Vines need regular applications of fertilizer to remain productive. Specific recommendations vary slightly among different parts of the South, so contact your Cooperative Extension Office to see whether additional nutrients are needed in your area. In general, however, you can begin fertilizing after the newly planted vines have been settled by a drenching rain. Before growth begins, apply Å cup of 10-10-10 fertilizer around each plant, keeping the fertilizer at least 6 in. away from the vine. Repeat every 6 weeks until mid-July. Two-year-old vines need double that amount of fertilizer applied at the same 6-week intervals and for the same duration. For mature vines, apply 2 1/2 pounds of 10-10-10 fertilizer per plant in March. If growth is poor, an additional pound of the same fertilizer can be applied in May.
Once established, grapevines grow rampantly. If all you want is a leafy cover for an arbor or a sitting area, you need only train a strong vine up and over its support and thin out tangled growth each year. But most people plant grapes for fruit, even if they want shade as well. For good fruit production, you will need to follow more careful pruning procedures.

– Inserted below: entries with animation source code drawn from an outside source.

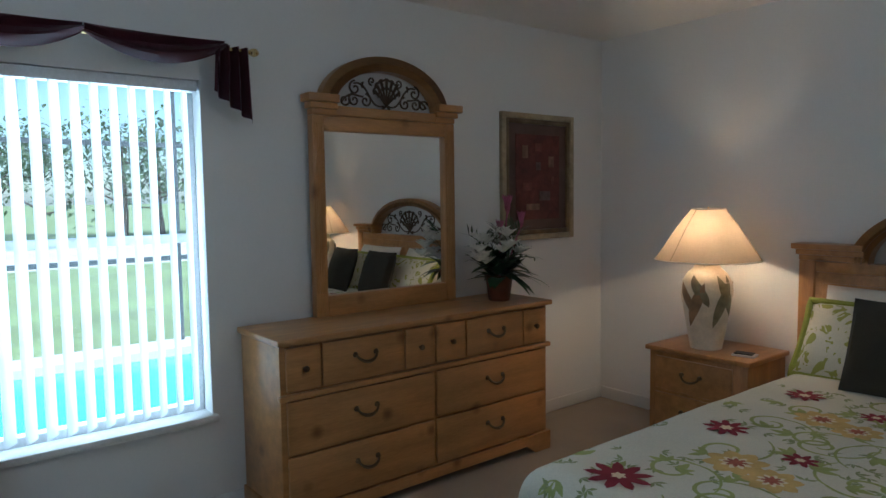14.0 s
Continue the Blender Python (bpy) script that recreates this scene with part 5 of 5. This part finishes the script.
LEAF_A, LEAF_B = mat("leaf_brown", (0.25, 0.16, 0.085), 0.5, 0.3, 20, 60, 0.2), mat("leaf_grey", (0.20, 0.185, 0.11), 0.5, 0.3, 20, 60, 0.2)
for k in range(11):
    a0, zt, zb, lean = math.tau * k / 11, 0.425 - 0.04 * (k % 2), 0.13 + 0.06 * (k % 3), 0.75 * (1 if k % 3 else -1)
    bm = bmesh.new()
    rows = []
    for i in range(11):
        t = i / 10
        z = zt + (zb - zt) * t
        w = 0.26 * math.sin(math.pi * t) ** 0.8 + 0.001
        ac = a0 + lean * t
        rows.append([bm.verts.new(((urn_r(z) + 0.0025 + 0.0015 * (q == 0)) * math.cos(ac + q * w), (urn_r(z) + 0.0025 + 0.0015 * (q == 0)) * math.sin(ac + q * w), z)) for q in (-1, -0.5, 0, 0.5, 1)])
    for p, q in zip(rows, rows[1:]):
        for c in range(4):
            bm.faces.new((p[c], p[c + 1], q[c + 1], q[c]))
    part("painted_leaf", bm, LEAF_A if k % 2 else LEAF_B, jar)
SH_B = shade_mat("cream_shade", (0.60, 0.46, 0.31), 0.25)
bm = bmesh.new()
n = 64
rings = []
for r, z in ((0.285, 0.505), (0.235, 0.58), (0.165, 0.69), (0.09, 0.79)):
    rings.append([bm.verts.new((r * math.cos(math.tau * k / n), r * math.sin(math.tau * k / n), z)) for k in range(n)])
for q, w in zip(rings, rings[1:]):
    for k in range(n):
        bm.faces.new((q[k], q[(k + 1) % n], w[(k + 1) % n], w[k]))
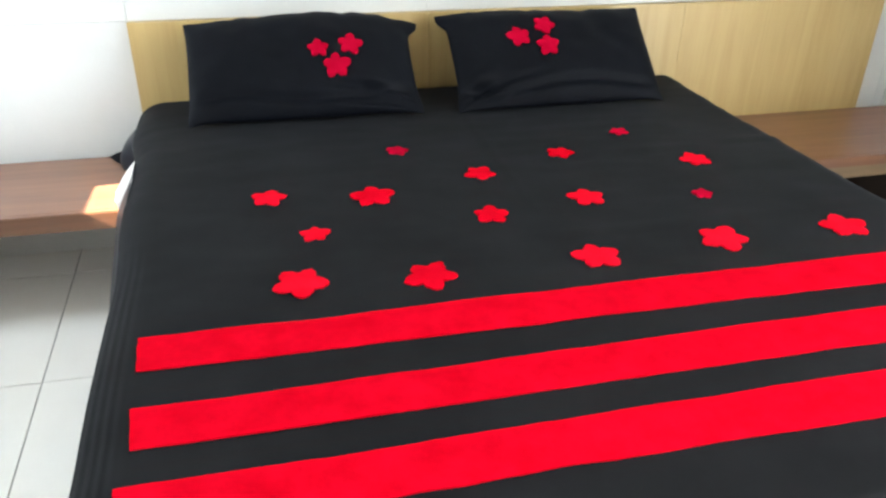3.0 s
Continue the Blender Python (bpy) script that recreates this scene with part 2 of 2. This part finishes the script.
def left_edge(y):
    return (-0.900 - 0.017 * smoothstep(-1.7, -1.2, y) - 0.012 * smoothstep(-1.15, -0.85, y) - 0.018 * smoothstep(-1.0, -0.6, y)
            - 0.026 * smoothstep(-0.50, -0.25, y) + 0.004 * math.sin(y * 9))


def right_edge(y):
    return (0.938 - 0.036 * smoothstep(-1.55, -1.0, y) - 0.014 * smoothstep(-0.75, -0.45, y)
            + 0.006 * noise.noise((y * 5.0, 0.0, 1.7)) + 0.003 * noise.noise((y * 17.0, 0.0, 4.7)))


def top_height(x, y):
    """Height of the spread: flat, with shallow waves, fold creases and soft edges."""
    h = TOP + 0.004 * noise.noise((x * 2.1, y * 2.1, 0.3)) + 0.0022 * noise.noise((x * 7, y * 7, 4.1)) + 0.0012 * noise.noise((x * 9 + 3 * y, y * 26, 6.6))
    h += 0.0045 * math.exp(-((y + 1.17 + 0.01 * math.sin(x * 5)) / 0.007) ** 2) * smoothstep(-0.2, 0.5, x)
    h += 0.0014 * math.exp(-((x - 0.02) / 0.010) ** 2) * smoothstep(-1.3, -0.7, y)
    h += 0.0040 * math.exp(-((y + 0.72 + 0.02 * math.sin(x * 4)) / 0.007) ** 2) * smoothstep(0.3, 0.7, x)
    dl, dr = x - left_edge(y), right_edge(y) - x
    near = min(dl, dr)
    if near < 0.085:
        h += 0.0011 * math.sin(near * 2 * math.pi / 0.0165) * smoothstep(0.085, 0.05, near) * smoothstep(-0.95, -1.35, y) * (1 if dl < dr else 0.3)
    for d, r in ((dl, 0.090), (dr, 0.06), (y - foot_edge(x), 0.02), (HEAD - y, 0.05)):
        if d < r:
            q = 1 - max(d, 0) / r
            h -= r * 0.75 * (1 - math.sqrt(max(0.0, 1 - q * q)))
    return h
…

Grapes are produced in late summer and fall on stems that develop from 1-year-old wood—stems that formed the previous season. These stems have smooth bark; older ones have rough, shaggy bark. The purpose of pruning is to limit the amount of potential fruiting wood, ensuring that the plant doesn’t produce too much fruit and that the fruit it does bear is of good quality.
The two most widely used methods are spur pruning and cane pruning; see chart for recommended pruning method for each selection. Either technique can be used for training grapes on arbors. Whichever method you choose, the initial steps—planting and creating a framework—are the same. Pruning should be done in winter or earliest spring, before the buds swell.